The M&A team tells you its client is through to the final round of the auction for ABC. The only other bidder now is your private-equity team.
The M&A team’s due diligence has resulted in a surprisingly low valuation of ABC. Your instinctive reaction is to ensure the private-equity valuation is similar to that of M&A’s. The private-equity bid would commit your group to an investment of several hundred million pounds. You are concerned at the financial impact if the private-equity team paid too much.
THE DILEMMA: As head of investment banking, what should you do?
Remember you are constrained by your Chinese walls and must observe client
confidentiality.
Option 1: You say no more about the valuation.
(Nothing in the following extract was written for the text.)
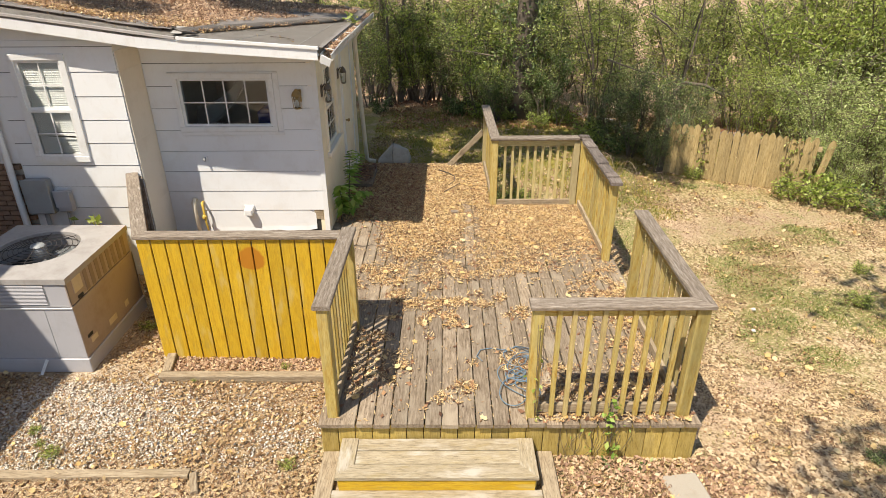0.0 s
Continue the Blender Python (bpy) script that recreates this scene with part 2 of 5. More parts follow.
M_LEAF_B = leaf_mat("olive_leaves", (0.0, (0.09, 0.12, 0.018)), (0.5, (0.31, 0.36, 0.07)), (0.85, (0.54, 0.56, 0.16)), (1.0, (0.72, 0.72, 0.33)), thin=0.5, rough=0.45)
M_LEAF_C = leaf_mat("bright_leaves", (0.0, (0.13, 0.19, 0.025)), (0.5, (0.33, 0.40, 0.07)), (1.0, (0.58, 0.62, 0.19)), thin=0.5, rough=0.45)
M_LEAF_SUN = leaf_mat("sapling_leaves", (0.0, (0.16, 0.28, 0.04)), (0.5, (0.30, 0.45, 0.08)), (1.0, (0.48, 0.58, 0.16)), thin=0.45)
M_CLOVER = leaf_mat("clover_leaves", (0.0, (0.12, 0.145, 0.035)), (0.5, (0.26, 0.275, 0.085)), (1.0, (0.42, 0.42, 0.17)), thin=0.3)
M_LEAF_D = leaf_mat("silvery_leaves", (0.0, (0.22, 0.29, 0.075)), (0.5, (0.45, 0.52, 0.17)), (1.0, (0.76, 0.79, 0.40)), thin=0.5, rough=0.45)
M_GRASS = leaf_mat("grass_blades", (0.0, (0.09, 0.14, 0.022)), (0.5, (0.20, 0.24, 0.045)), (1.0, (0.38, 0.35, 0.10)), thin=0.3)
M_LAWN = leaf_mat("yellowing_lawn", (0.0, (0.13, 0.14, 0.016)), (0.5, (0.33, 0.29, 0.04)), (1.0, (0.56, 0.45, 0.10)), thin=0.35)
M_GRAVEL = leaf_mat("gravel_chips", (0.0, (0.38, 0.325, 0.25)), (0.5, (0.55, 0.49, 0.405)), (1.0, (0.78, 0.735, 0.66)), thin=0.0, rough=0.9)
M_CREEK = leaf_mat("creek_stones", (0.0, (0.20, 0.18, 0.16)), (0.5, (0.36, 0.33, 0.29)), (1.0, (0.58, 0.54, 0.49)), thin=0.0, rough=0.9)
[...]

Option 2: You commission an independent valuation from outside the firm.
Option 3: Quietly ask the private-equity team if it has done sufficient due
diligence on the value of ABC.
Option 4: Refer the problem to your compliance people.
OPTIMUM SOLUTION: Option 1 You must remain impartial and act honestly and without favour by observing Chinese walls and respecting client information confidentiality.
TRADING BREACHES
TWO DEALERS in your firm have committed breaches of trading limits. Dealer A
is inexperienced and his breach is accidental rather than deliberate.
Dealer B is a senior dealer and she has exceeded her authority on several occasions but is highly profitable. She is valued greatly by the firm and may be considering a move to a rival.
Their manager is considering sacking Dealer A but recommends that senior management talks to Dealer B “off the record”.
THE DILEMMA: You are the chief dealer. What do you do?
Option 1: As dealing breaches are not uncommon, take no further action.
Option 2: Follow your manager’s pragmatic recommendation.
Option 3: Decide that Dealer B be disciplined as she should know better.
Option 4: Involve senior management and HR, reemphasise policy on trading
limits and send both dealers a written warning.
OPTIMUM SOLUTION: Option 4. Management needs to enforce company procedures in a fair and consistent way.